* [TASK BRIEF]: Return all of the data exactly, with nothing left out but the pictures.

- - - -

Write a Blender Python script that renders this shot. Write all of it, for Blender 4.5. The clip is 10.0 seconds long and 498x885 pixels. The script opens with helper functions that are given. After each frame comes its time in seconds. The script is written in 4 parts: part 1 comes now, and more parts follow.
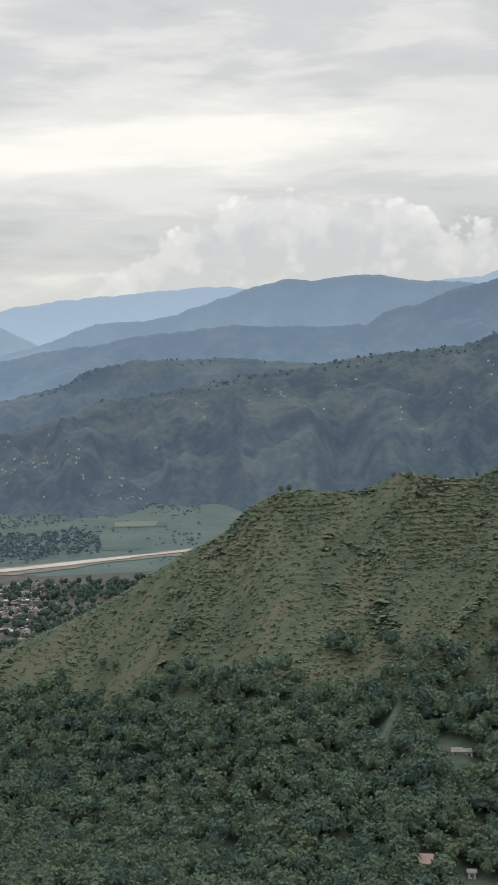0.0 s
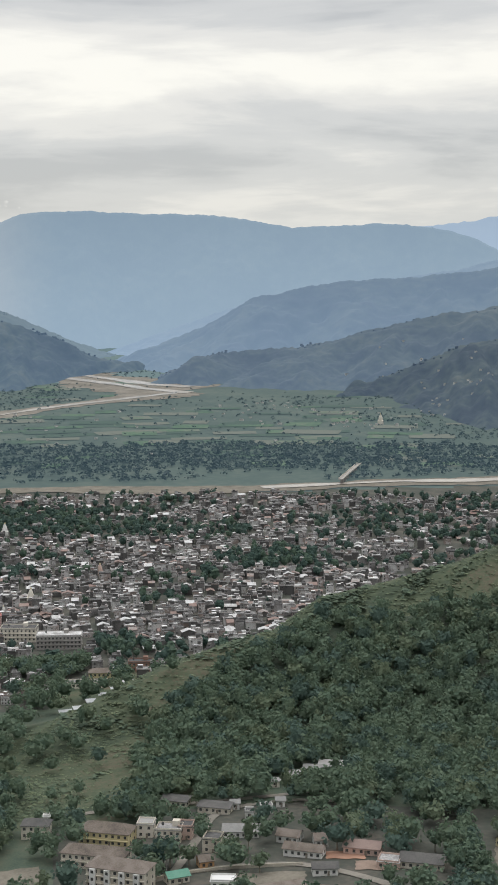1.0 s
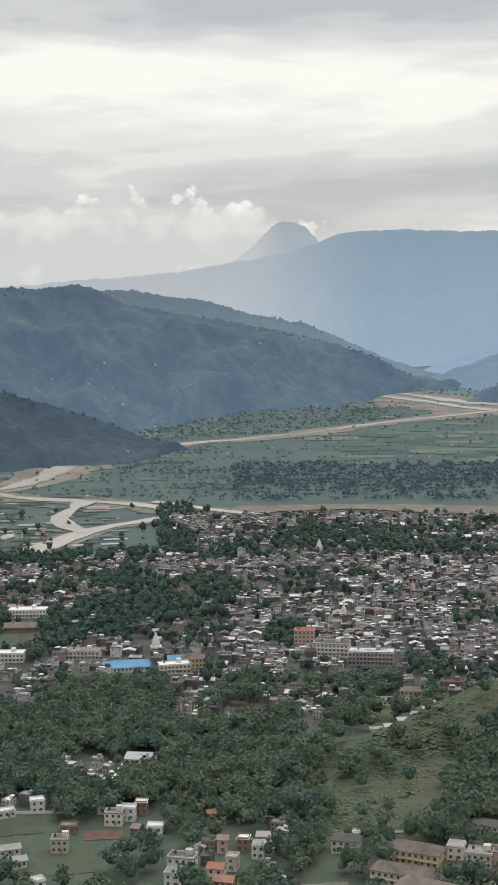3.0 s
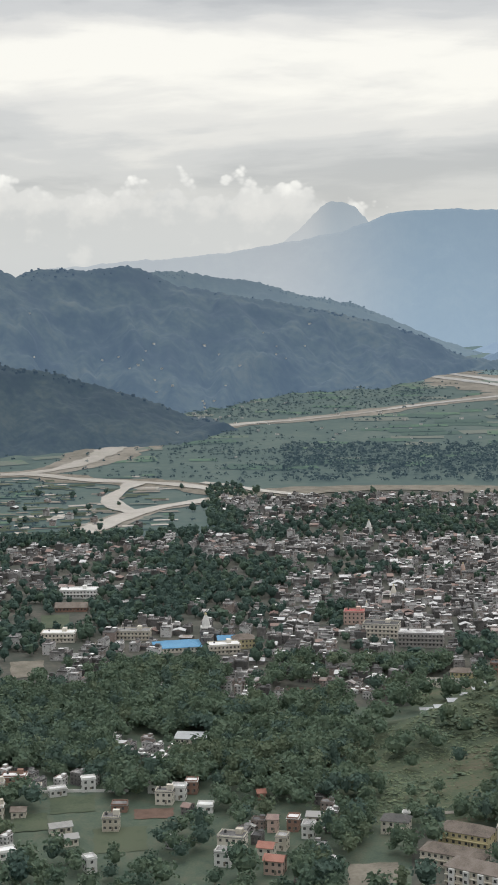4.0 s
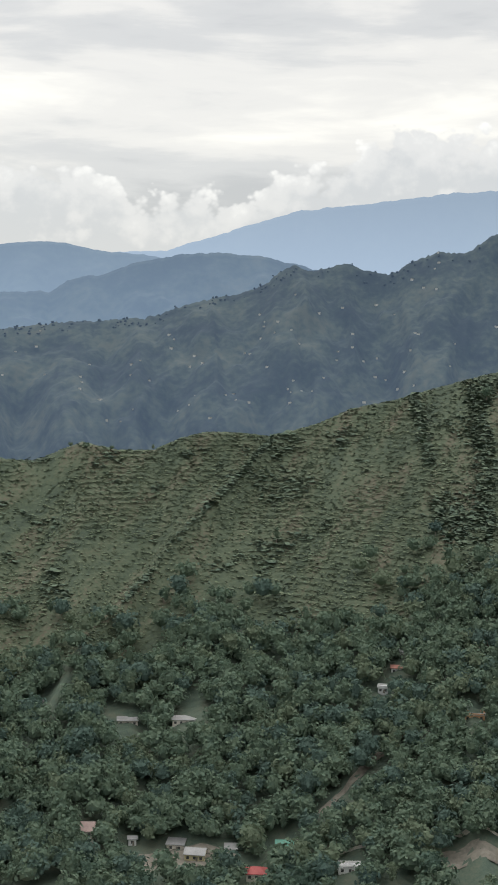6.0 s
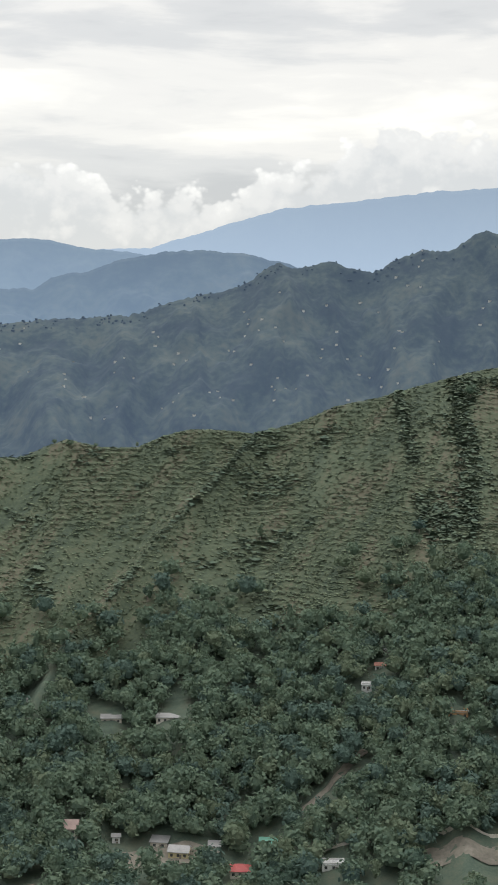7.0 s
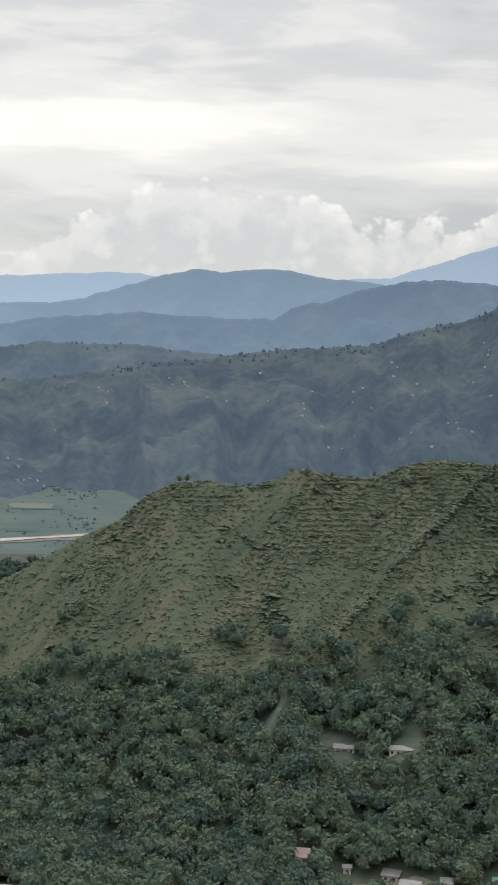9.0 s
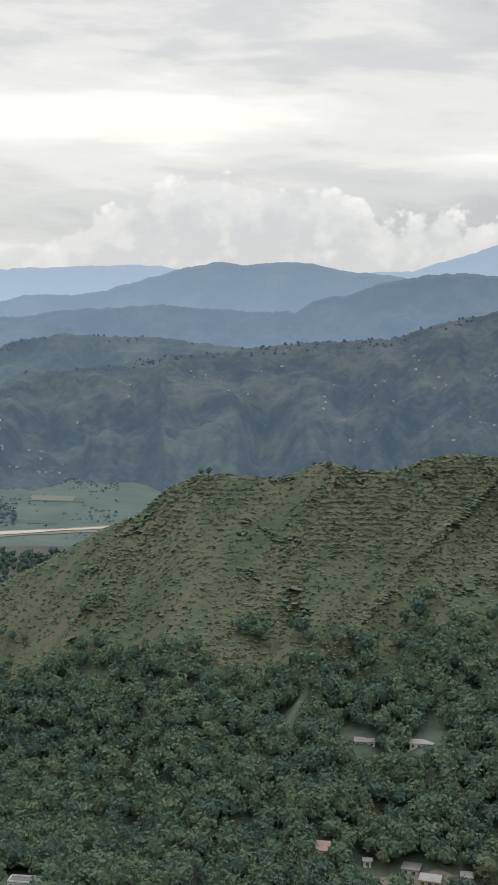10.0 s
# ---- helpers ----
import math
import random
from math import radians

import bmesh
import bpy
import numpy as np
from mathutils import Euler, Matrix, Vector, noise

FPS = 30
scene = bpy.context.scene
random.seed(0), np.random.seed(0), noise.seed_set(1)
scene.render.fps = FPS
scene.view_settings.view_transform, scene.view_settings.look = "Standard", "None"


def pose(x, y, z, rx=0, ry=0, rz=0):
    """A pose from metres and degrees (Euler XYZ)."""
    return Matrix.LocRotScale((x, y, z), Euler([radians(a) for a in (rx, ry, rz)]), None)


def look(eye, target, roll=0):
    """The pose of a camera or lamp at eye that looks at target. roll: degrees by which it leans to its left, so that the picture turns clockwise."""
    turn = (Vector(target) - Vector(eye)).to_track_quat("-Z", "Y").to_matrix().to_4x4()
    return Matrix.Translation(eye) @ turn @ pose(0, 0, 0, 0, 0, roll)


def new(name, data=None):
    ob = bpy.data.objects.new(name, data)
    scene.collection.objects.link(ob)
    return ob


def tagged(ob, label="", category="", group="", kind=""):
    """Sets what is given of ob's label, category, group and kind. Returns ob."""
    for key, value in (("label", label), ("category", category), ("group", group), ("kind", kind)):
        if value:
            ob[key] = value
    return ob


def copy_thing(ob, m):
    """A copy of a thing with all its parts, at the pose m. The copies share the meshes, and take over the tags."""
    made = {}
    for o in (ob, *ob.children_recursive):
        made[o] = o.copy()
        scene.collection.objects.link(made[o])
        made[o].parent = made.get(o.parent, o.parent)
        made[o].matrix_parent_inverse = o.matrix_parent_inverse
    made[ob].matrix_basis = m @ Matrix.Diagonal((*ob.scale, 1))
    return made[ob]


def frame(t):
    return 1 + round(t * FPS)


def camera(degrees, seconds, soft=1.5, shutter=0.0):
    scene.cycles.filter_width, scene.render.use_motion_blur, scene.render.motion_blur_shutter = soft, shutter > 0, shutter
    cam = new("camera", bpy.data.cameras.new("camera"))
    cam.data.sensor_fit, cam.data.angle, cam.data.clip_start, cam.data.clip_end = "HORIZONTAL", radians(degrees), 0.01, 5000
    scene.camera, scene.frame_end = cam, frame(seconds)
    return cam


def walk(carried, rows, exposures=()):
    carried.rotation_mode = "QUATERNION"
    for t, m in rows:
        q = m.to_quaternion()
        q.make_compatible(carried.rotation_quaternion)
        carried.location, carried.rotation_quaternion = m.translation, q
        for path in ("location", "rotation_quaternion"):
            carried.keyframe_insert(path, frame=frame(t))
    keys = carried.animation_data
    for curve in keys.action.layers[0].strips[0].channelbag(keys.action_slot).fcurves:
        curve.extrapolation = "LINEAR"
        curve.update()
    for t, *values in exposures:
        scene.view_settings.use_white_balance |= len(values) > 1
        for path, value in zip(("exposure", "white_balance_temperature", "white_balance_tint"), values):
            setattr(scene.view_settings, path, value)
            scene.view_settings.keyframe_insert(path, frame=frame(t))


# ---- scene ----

- - - -

* [FINAL RESULT]:
Write a Blender Python script that renders this shot. Write all of it, for Blender 4.5. The clip is 10.0 seconds long and 498x885 pixels. The script opens with helper functions that are given. After each frame comes its time in seconds. The script is written in 4 parts: part 1 comes now, and more parts follow.
0.0 s
1.0 s
3.0 s
4.0 s
6.0 s
7.0 s
9.0 s
10.0 s
# ---- helpers ----
import math
import random
from math import radians

import bmesh
import bpy
import numpy as np
from mathutils import Euler, Matrix, Vector, noise

FPS = 30
scene = bpy.context.scene
random.seed(0), np.random.seed(0), noise.seed_set(1)
scene.render.fps = FPS
scene.view_settings.view_transform, scene.view_settings.look = "Standard", "None"


def pose(x, y, z, rx=0, ry=0, rz=0):
    """A pose from metres and degrees (Euler XYZ)."""
    return Matrix.LocRotScale((x, y, z), Euler([radians(a) for a in (rx, ry, rz)]), None)


def look(eye, target, roll=0):
    """The pose of a camera or lamp at eye that looks at target. roll: degrees by which it leans to its left, so that the picture turns clockwise."""
    turn = (Vector(target) - Vector(eye)).to_track_quat("-Z", "Y").to_matrix().to_4x4()
    return Matrix.Translation(eye) @ turn @ pose(0, 0, 0, 0, 0, roll)


def new(name, data=None):
    ob = bpy.data.objects.new(name, data)
    scene.collection.objects.link(ob)
    return ob


def tagged(ob, label="", category="", group="", kind=""):
    """Sets what is given of ob's label, category, group and kind. Returns ob."""
    for key, value in (("label", label), ("category", category), ("group", group), ("kind", kind)):
        if value:
            ob[key] = value
    return ob


def copy_thing(ob, m):
    """A copy of a thing with all its parts, at the pose m. The copies share the meshes, and take over the tags."""
    made = {}
    for o in (ob, *ob.children_recursive):
        made[o] = o.copy()
        scene.collection.objects.link(made[o])
        made[o].parent = made.get(o.parent, o.parent)
        made[o].matrix_parent_inverse = o.matrix_parent_inverse
    made[ob].matrix_basis = m @ Matrix.Diagonal((*ob.scale, 1))
    return made[ob]


def frame(t):
    return 1 + round(t * FPS)


def camera(degrees, seconds, soft=1.5, shutter=0.0):
    scene.cycles.filter_width, scene.render.use_motion_blur, scene.render.motion_blur_shutter = soft, shutter > 0, shutter
    cam = new("camera", bpy.data.cameras.new("camera"))
    cam.data.sensor_fit, cam.data.angle, cam.data.clip_start, cam.data.clip_end = "HORIZONTAL", radians(degrees), 0.01, 5000
    scene.camera, scene.frame_end = cam, frame(seconds)
    return cam


def walk(carried, rows, exposures=()):
    carried.rotation_mode = "QUATERNION"
    for t, m in rows:
        q = m.to_quaternion()
        q.make_compatible(carried.rotation_quaternion)
        carried.location, carried.rotation_quaternion = m.translation, q
        for path in ("location", "rotation_quaternion"):
            carried.keyframe_insert(path, frame=frame(t))
    keys = carried.animation_data
    for curve in keys.action.layers[0].strips[0].channelbag(keys.action_slot).fcurves:
        curve.extrapolation = "LINEAR"
        curve.update()
    for t, *values in exposures:
        scene.view_settings.use_white_balance |= len(values) > 1
        for path, value in zip(("exposure", "white_balance_temperature", "white_balance_tint"), values):
            setattr(scene.view_settings, path, value)
            scene.view_settings.keyframe_insert(path, frame=frame(t))


# ---- scene ----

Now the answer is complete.